Originally Posted by jd_in_sb
iOS and OSX don't have the same user interface. They have interfaces best suited for their hardware. I am surprised MS didn't go that way and instead chose one-user-interface-fits-all. I am starting to wonder if Windows 8 will be an epic disaster for Microsoft. And I am a Windows guy.
The OTHER scary thing here is that they promote the idea that "you can interact with the Metro interface, of some other way". I know that the Uber Geeks like the idea of choices, but the practicality of development and design is; consistency rules. Even a bad interface, if it is at least logically consistent, can be useful. Just think of the support headache, or the developers, they've got to ask WHICH interface is being used -- and was the intent "desktop style or tablet usage". Choose between the keyboard, the mouse, or the touch screen -- that's great. But what's on screen and is ONE always available?
With the iOS system, the latest iPhone 5 is the first break in having the same consistent aspect ratio -- and they deal with that by having a black band, or an extra row of icons. So really, it's the same dimension except when watching a movie. But Developers are probably still going to design for the "standard aspect." iOS still has a HUGE advantage over Android because of the testing, development and interface are all consistent. Most Android users do not update their OS and some vendors don't even bother with support after the first year. They got their 2 year contract and they are done.
Now Microsoft doesn't have to go down that road because they are selling the hardware -- but they've already split the OS interface on two paths, just so they can keep that one foot back on the desktop. Truly -- they don't believe in "Pads" at all. If they can't commit to the "best design for the use" of the machine -- how can the user? One mediocre interface that performs well is better than two mediocre interfaces that perform slightly worse, and then you write software and target it as if it were two platforms. The developers have to test against a dozen reference platforms, aspect ratios, versions of OS and which vendor provides service because certain things have to be turned on or off due to the vagaries of the carrier signals, power consumption, and what it costs to keep "pinging" the phone. So they end up writing to the iPhone FIRST, and if successful, they may decide to port it to Android and spend the resources to make it right.

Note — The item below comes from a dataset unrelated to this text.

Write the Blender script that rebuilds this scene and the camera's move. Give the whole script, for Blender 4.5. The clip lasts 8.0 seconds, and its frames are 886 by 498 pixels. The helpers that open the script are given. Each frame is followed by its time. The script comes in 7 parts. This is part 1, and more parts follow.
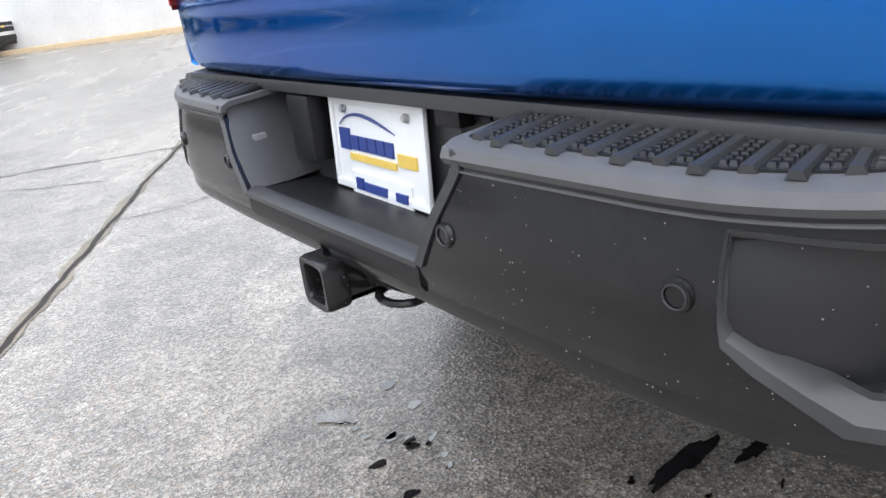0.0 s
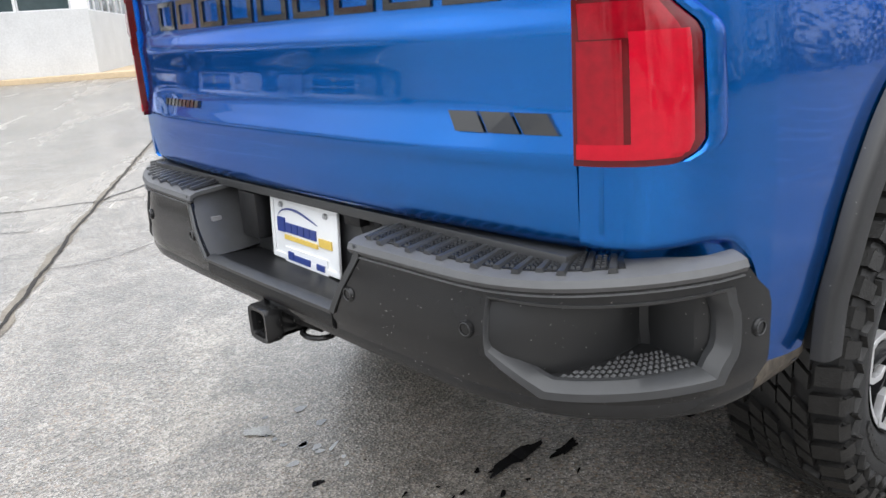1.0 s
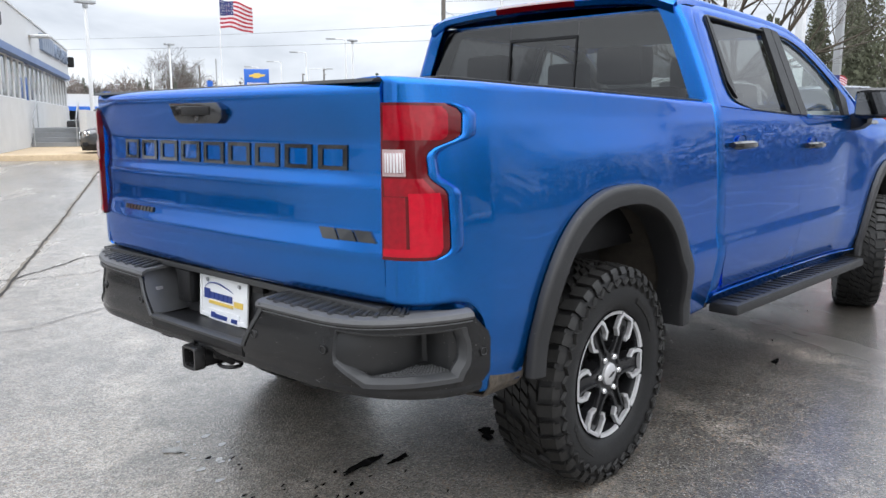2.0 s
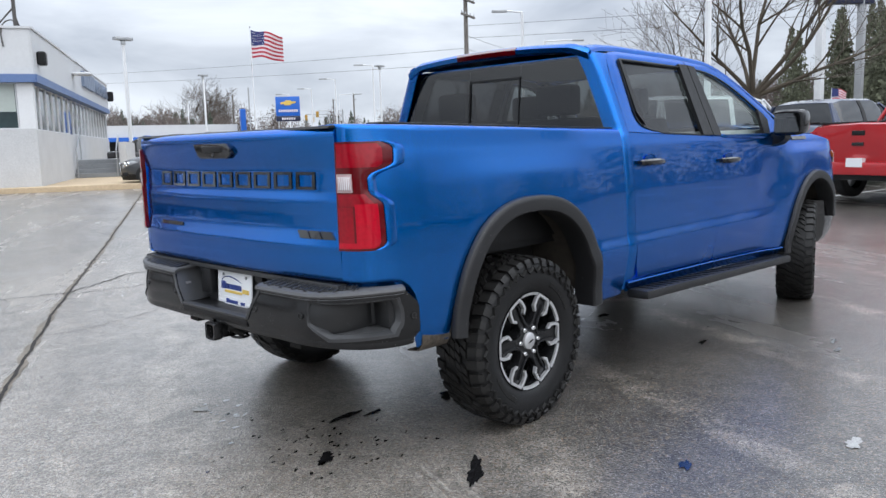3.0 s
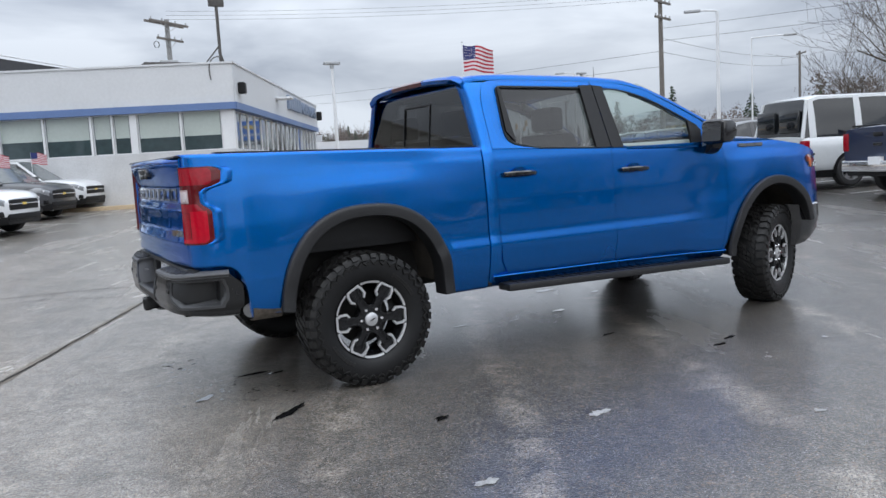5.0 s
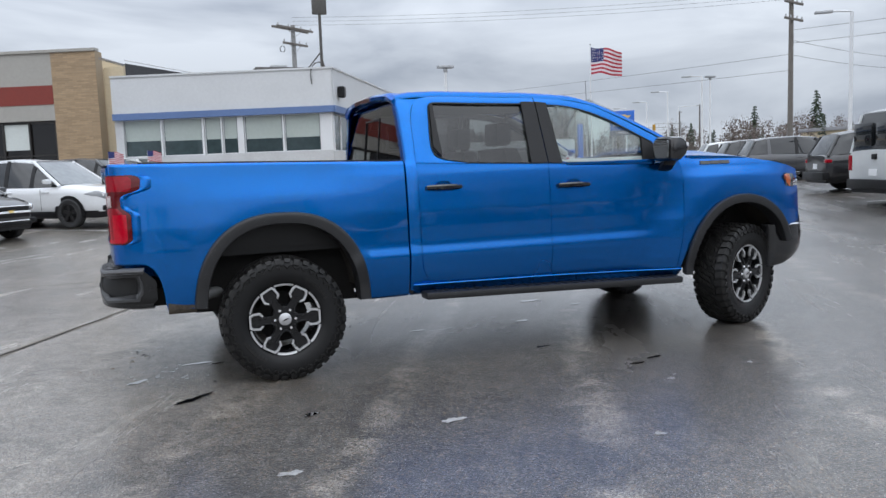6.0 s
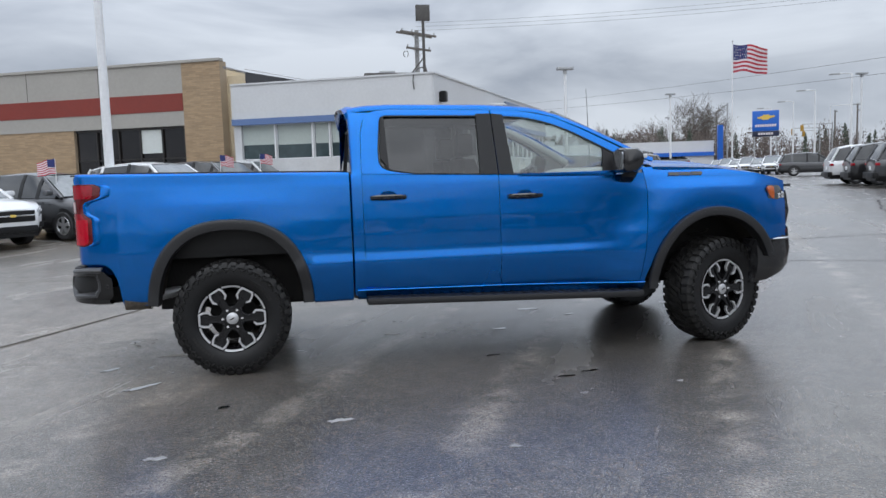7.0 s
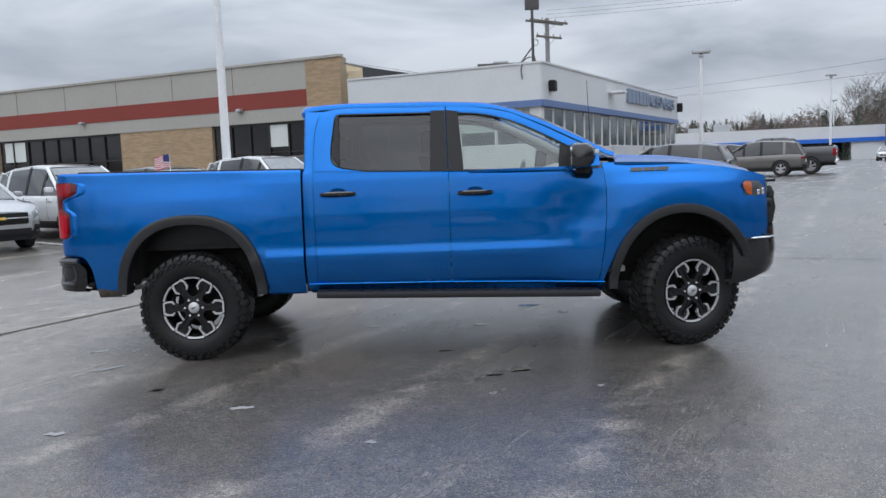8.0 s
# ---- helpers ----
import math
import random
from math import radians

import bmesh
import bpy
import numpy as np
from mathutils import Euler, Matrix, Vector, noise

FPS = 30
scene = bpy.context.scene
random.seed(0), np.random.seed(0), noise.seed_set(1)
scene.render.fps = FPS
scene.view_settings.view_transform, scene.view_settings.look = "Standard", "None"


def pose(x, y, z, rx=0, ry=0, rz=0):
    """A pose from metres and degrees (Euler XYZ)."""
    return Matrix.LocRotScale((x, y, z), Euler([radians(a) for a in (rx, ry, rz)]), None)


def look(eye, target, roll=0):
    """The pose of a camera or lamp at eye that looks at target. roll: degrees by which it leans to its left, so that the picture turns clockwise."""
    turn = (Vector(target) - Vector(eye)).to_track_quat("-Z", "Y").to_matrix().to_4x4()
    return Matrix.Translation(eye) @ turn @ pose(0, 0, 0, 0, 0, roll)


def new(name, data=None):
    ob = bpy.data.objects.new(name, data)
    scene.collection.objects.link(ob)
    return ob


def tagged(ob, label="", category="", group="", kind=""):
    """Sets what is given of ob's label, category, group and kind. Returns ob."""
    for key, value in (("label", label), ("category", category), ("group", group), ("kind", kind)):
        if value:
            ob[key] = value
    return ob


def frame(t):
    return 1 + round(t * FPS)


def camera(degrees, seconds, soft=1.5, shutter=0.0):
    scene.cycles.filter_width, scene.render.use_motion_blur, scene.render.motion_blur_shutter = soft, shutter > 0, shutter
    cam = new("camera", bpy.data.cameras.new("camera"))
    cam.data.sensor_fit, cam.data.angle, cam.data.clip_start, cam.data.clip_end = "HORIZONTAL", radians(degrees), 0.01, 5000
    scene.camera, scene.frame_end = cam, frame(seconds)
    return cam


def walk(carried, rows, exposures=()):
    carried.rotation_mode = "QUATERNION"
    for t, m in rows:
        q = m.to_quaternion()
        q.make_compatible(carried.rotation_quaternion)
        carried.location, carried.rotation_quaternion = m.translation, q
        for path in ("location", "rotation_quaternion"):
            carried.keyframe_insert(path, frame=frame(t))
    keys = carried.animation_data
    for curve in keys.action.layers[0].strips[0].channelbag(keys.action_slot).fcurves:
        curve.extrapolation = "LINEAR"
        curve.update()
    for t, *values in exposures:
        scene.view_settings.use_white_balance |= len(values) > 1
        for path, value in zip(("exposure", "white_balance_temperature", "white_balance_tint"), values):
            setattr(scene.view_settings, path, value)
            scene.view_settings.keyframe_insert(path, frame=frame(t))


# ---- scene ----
# camera and its walk
cam = camera(59.2, 8.0, soft=1.5)
PATH = [
    (0.0, (-1.592, -1.077, 0.973), (-0.591, 0.52, 0.305), -7.8),
    (0.5, (-1.647, -1.18, 1.022), (-0.622, 0.41, 0.371), -6.5),
    (1.0, (-1.903, -1.571, 1.179), (-0.673, -0.095, 0.62), -3.9),
    (1.5, (-2.209, -1.937, 1.299), (-0.801, -0.586, 0.859), -1.4),
    (2.0, (-2.499, -2.382, 1.343), (-1.032, -1.061, 1.019), -0.1),
    (3.3, (-2.962, -3.516, 1.382), (-1.584, -2.09, 1.122), -2.5),
    (3.5, (-2.889, -3.678, 1.374), (-1.544, -2.22, 1.124), -3.0),
    (4.0, (-2.647, -4.194, 1.37), (-1.408, -2.64, 1.14), -3.7),
    (4.5, (-2.342, -4.774, 1.353), (-1.232, -3.126, 1.124), -3.7),
    (6.0, (-0.73, -6.11, 1.369), (-0.055, -4.239, 1.161), -2.1),
    (6.5, (-0.092, -6.421, 1.381), (0.42, -4.497, 1.187), -1.7),
    (7.0, (0.567, -6.638, 1.392), (0.903, -4.676, 1.199), -1.8),
    (7.5, (1.271, -6.757, 1.401), (1.419, -4.772, 1.204), -2.0),
    (8.0, (2.052, -6.802, 1.398), (2.006, -4.813, 1.191), -2.2),
]
EXPOSURES = [(0.0, 1.2, 6650, 10), (0.5, 1.17, 6680, 10), (1.0, 1.06, 6850, 10), (1.5, 1.02, 6980, 10), (2.0, 0.85, 6700, 10), (3.5, 0.45, 6450, 10),
             (5.0, 0.30, 6400, 10), (8.0, 0.06, 6400, 10)]
walk(cam, [(t, look(eye, target, roll)) for t, eye, target, roll in PATH], EXPOSURES)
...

The raw numbers might make Android look good -- but it's more than one platform when it comes to development and support. You write to iOS and for the most part, it's one contiguous experience.
Sure, everyone says they want choice -- they really mean CONTROL. Give people the best product you can design instead of a choice between mediocre. A company that has millions, perhaps billions to spend on designing a gadget, can do usability testing. Apple agonized over every detail and what they LEFT OUT is more important than all the bells and whistles they left in. Samsung was smart to copy the iPhone and iPad -- they made $26 Billion and only spent $1 billion in fines and court costs, while Blackberry and others went the 'bake your own" path and lost money. Many smart phones had tons of features and bragged about Flash and Multitasking -- that was in every ad they could squeeze out. Apple's ads showed people doing stuff. Raw numbers of RAM and Mhz and things people with "dumb phones" never concern themselves with. "Does it work, and do I have to think about it?" People aren't buying powerful computers anymore -- they are buying "solutions" and ways to get things done.
>> Sorry for the marketing rant -- but it's so obvious, and it's annoying that Microsoft can be such a mighty behemoth and then leave the playing field open like this. It sounds like a fundamental problem with people who look inward at the company, rather than out at the users.
Microsoft is demonstrating that they don't get the tablet, and don't believe in tablets, but they've got a tablet for you, if you HAVE to have one, and by the way, you know how to use it because it's just like Windows. Or that Windows 8 that you are just getting to learn and isn't intuitive. So it's a way to run all those Windows things, if you HAVE no access to a laptop. I can imagine the internal conversation at Microsoft; "I'll just snap on the keyboard, and take advantage of all that expandability that stupid iPad doesn't have, and after a mouse and an external DVD -- I'll have all the power and convenience of a laptop. Bam!"
>> I'm amazed that the Windows 8 phone doesn't come with a parachute to help everyone jump off the MS platform.